>>>>

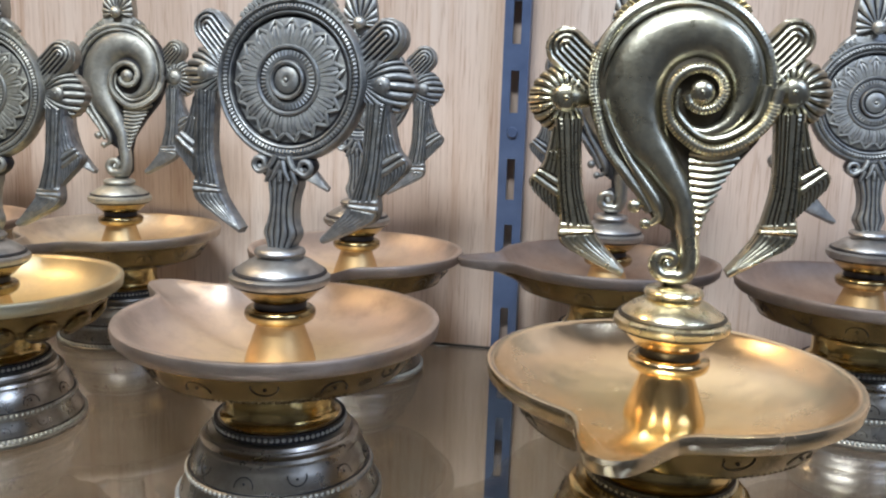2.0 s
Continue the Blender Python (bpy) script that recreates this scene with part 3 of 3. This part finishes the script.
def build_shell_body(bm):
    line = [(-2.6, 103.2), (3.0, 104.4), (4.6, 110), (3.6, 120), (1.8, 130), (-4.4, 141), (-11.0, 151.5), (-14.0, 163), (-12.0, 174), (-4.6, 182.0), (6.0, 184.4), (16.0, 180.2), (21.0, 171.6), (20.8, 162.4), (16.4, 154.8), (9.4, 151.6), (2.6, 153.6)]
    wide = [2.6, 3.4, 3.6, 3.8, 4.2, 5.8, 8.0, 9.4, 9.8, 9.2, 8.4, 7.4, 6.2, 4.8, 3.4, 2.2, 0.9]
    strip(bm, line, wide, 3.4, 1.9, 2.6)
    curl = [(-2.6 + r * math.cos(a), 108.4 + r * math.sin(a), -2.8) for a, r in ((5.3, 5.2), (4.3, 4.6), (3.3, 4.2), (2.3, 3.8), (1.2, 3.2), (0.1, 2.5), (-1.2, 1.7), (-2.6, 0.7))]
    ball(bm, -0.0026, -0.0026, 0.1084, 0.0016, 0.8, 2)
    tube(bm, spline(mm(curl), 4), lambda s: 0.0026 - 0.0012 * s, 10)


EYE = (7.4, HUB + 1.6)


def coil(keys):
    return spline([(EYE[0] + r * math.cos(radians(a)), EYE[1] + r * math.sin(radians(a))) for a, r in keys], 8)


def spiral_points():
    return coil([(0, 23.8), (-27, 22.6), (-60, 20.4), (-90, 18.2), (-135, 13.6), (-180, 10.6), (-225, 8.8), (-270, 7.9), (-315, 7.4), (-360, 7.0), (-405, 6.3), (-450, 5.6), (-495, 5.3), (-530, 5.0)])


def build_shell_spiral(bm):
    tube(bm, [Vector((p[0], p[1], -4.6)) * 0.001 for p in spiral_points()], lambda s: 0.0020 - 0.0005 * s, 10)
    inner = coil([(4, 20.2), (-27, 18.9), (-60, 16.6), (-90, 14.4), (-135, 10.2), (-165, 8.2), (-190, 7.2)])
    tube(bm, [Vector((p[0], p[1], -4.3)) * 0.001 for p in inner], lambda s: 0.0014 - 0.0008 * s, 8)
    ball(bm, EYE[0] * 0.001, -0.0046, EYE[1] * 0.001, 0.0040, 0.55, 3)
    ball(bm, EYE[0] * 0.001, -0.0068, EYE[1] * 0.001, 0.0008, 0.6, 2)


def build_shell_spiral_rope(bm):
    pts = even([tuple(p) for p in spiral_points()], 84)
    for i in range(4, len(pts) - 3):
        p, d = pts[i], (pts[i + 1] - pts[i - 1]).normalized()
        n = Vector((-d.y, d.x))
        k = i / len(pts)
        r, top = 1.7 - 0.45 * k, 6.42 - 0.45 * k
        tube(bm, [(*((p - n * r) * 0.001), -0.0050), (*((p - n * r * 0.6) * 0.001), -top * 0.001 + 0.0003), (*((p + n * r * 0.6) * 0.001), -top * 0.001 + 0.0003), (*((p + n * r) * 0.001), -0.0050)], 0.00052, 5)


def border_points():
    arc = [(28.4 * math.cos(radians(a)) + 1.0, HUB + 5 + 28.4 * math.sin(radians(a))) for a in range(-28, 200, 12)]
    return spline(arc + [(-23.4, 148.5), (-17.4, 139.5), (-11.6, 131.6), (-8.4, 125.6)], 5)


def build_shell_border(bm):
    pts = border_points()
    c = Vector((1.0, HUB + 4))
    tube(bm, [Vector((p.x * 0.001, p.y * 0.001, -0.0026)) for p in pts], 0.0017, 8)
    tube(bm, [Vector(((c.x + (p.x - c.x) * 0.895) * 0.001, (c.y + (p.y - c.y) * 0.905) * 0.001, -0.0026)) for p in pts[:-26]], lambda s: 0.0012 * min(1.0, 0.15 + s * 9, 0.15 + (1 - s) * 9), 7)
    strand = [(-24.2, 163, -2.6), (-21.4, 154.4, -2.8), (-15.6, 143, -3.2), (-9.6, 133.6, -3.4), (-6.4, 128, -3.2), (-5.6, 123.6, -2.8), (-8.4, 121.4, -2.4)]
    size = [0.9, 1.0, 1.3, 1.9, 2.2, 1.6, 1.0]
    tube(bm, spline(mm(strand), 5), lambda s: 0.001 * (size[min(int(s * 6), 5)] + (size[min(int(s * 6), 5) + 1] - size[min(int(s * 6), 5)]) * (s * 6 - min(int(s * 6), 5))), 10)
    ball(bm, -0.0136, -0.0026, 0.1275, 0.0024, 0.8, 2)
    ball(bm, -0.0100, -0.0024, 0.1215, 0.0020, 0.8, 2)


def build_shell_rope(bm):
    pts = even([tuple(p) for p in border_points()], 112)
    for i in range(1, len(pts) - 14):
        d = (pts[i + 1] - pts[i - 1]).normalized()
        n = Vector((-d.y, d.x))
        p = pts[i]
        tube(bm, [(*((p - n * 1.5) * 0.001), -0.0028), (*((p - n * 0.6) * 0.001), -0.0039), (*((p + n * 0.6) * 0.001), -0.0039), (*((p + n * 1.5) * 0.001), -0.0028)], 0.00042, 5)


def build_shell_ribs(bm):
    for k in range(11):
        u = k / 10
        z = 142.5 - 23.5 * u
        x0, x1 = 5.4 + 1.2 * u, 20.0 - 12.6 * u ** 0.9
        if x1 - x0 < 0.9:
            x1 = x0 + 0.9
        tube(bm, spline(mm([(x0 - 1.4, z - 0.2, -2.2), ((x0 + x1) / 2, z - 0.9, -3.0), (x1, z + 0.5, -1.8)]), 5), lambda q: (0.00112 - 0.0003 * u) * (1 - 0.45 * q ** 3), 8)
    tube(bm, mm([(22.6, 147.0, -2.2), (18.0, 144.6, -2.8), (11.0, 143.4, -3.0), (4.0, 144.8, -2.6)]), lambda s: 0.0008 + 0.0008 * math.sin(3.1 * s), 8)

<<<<

▶ [Goal of the exercise]:
Write out the data precisely as given, excluding the pictures.

▶ [Response to the task]:
2.0 s
Continue the Blender Python (bpy) script that recreates this scene with part 3 of 3. This part finishes the script.
def build_shell_body(bm):
    line = [(-2.6, 103.2), (3.0, 104.4), (4.6, 110), (3.6, 120), (1.8, 130), (-4.4, 141), (-11.0, 151.5), (-14.0, 163), (-12.0, 174), (-4.6, 182.0), (6.0, 184.4), (16.0, 180.2), (21.0, 171.6), (20.8, 162.4), (16.4, 154.8), (9.4, 151.6), (2.6, 153.6)]
    wide = [2.6, 3.4, 3.6, 3.8, 4.2, 5.8, 8.0, 9.4, 9.8, 9.2, 8.4, 7.4, 6.2, 4.8, 3.4, 2.2, 0.9]
    strip(bm, line, wide, 3.4, 1.9, 2.6)
    curl = [(-2.6 + r * math.cos(a), 108.4 + r * math.sin(a), -2.8) for a, r in ((5.3, 5.2), (4.3, 4.6), (3.3, 4.2), (2.3, 3.8), (1.2, 3.2), (0.1, 2.5), (-1.2, 1.7), (-2.6, 0.7))]
    ball(bm, -0.0026, -0.0026, 0.1084, 0.0016, 0.8, 2)
    tube(bm, spline(mm(curl), 4), lambda s: 0.0026 - 0.0012 * s, 10)


EYE = (7.4, HUB + 1.6)


def coil(keys):
    return spline([(EYE[0] + r * math.cos(radians(a)), EYE[1] + r * math.sin(radians(a))) for a, r in keys], 8)


def spiral_points():
    return coil([(0, 23.8), (-27, 22.6), (-60, 20.4), (-90, 18.2), (-135, 13.6), (-180, 10.6), (-225, 8.8), (-270, 7.9), (-315, 7.4), (-360, 7.0), (-405, 6.3), (-450, 5.6), (-495, 5.3), (-530, 5.0)])


def build_shell_spiral(bm):
    tube(bm, [Vector((p[0], p[1], -4.6)) * 0.001 for p in spiral_points()], lambda s: 0.0020 - 0.0005 * s, 10)
    inner = coil([(4, 20.2), (-27, 18.9), (-60, 16.6), (-90, 14.4), (-135, 10.2), (-165, 8.2), (-190, 7.2)])
    tube(bm, [Vector((p[0], p[1], -4.3)) * 0.001 for p in inner], lambda s: 0.0014 - 0.0008 * s, 8)
    ball(bm, EYE[0] * 0.001, -0.0046, EYE[1] * 0.001, 0.0040, 0.55, 3)
    ball(bm, EYE[0] * 0.001, -0.0068, EYE[1] * 0.001, 0.0008, 0.6, 2)


def build_shell_spiral_rope(bm):
    pts = even([tuple(p) for p in spiral_points()], 84)
    for i in range(4, len(pts) - 3):
        p, d = pts[i], (pts[i + 1] - pts[i - 1]).normalized()
        n = Vector((-d.y, d.x))
        k = i / len(pts)
        r, top = 1.7 - 0.45 * k, 6.42 - 0.45 * k
        tube(bm, [(*((p - n * r) * 0.001), -0.0050), (*((p - n * r * 0.6) * 0.001), -top * 0.001 + 0.0003), (*((p + n * r * 0.6) * 0.001), -top * 0.001 + 0.0003), (*((p + n * r) * 0.001), -0.0050)], 0.00052, 5)


def border_points():
    arc = [(28.4 * math.cos(radians(a)) + 1.0, HUB + 5 + 28.4 * math.sin(radians(a))) for a in range(-28, 200, 12)]
    return spline(arc + [(-23.4, 148.5), (-17.4, 139.5), (-11.6, 131.6), (-8.4, 125.6)], 5)


def build_shell_border(bm):
    pts = border_points()
    c = Vector((1.0, HUB + 4))
    tube(bm, [Vector((p.x * 0.001, p.y * 0.001, -0.0026)) for p in pts], 0.0017, 8)
    tube(bm, [Vector(((c.x + (p.x - c.x) * 0.895) * 0.001, (c.y + (p.y - c.y) * 0.905) * 0.001, -0.0026)) for p in pts[:-26]], lambda s: 0.0012 * min(1.0, 0.15 + s * 9, 0.15 + (1 - s) * 9), 7)
    strand = [(-24.2, 163, -2.6), (-21.4, 154.4, -2.8), (-15.6, 143, -3.2), (-9.6, 133.6, -3.4), (-6.4, 128, -3.2), (-5.6, 123.6, -2.8), (-8.4, 121.4, -2.4)]
    size = [0.9, 1.0, 1.3, 1.9, 2.2, 1.6, 1.0]
    tube(bm, spline(mm(strand), 5), lambda s: 0.001 * (size[min(int(s * 6), 5)] + (size[min(int(s * 6), 5) + 1] - size[min(int(s * 6), 5)]) * (s * 6 - min(int(s * 6), 5))), 10)
    ball(bm, -0.0136, -0.0026, 0.1275, 0.0024, 0.8, 2)
    ball(bm, -0.0100, -0.0024, 0.1215, 0.0020, 0.8, 2)


def build_shell_rope(bm):
    pts = even([tuple(p) for p in border_points()], 112)
    for i in range(1, len(pts) - 14):
        d = (pts[i + 1] - pts[i - 1]).normalized()
        n = Vector((-d.y, d.x))
        p = pts[i]
        tube(bm, [(*((p - n * 1.5) * 0.001), -0.0028), (*((p - n * 0.6) * 0.001), -0.0039), (*((p + n * 0.6) * 0.001), -0.0039), (*((p + n * 1.5) * 0.001), -0.0028)], 0.00042, 5)


def build_shell_ribs(bm):
    for k in range(11):
        u = k / 10
        z = 142.5 - 23.5 * u
        x0, x1 = 5.4 + 1.2 * u, 20.0 - 12.6 * u ** 0.9
        if x1 - x0 < 0.9:
            x1 = x0 + 0.9
        tube(bm, spline(mm([(x0 - 1.4, z - 0.2, -2.2), ((x0 + x1) / 2, z - 0.9, -3.0), (x1, z + 0.5, -1.8)]), 5), lambda q: (0.00112 - 0.0003 * u) * (1 - 0.45 * q ** 3), 8)
    tube(bm, mm([(22.6, 147.0, -2.2), (18.0, 144.6, -2.8), (11.0, 143.4, -3.0), (4.0, 144.8, -2.6)]), lambda s: 0.0008 + 0.0008 * math.sin(3.1 * s), 8)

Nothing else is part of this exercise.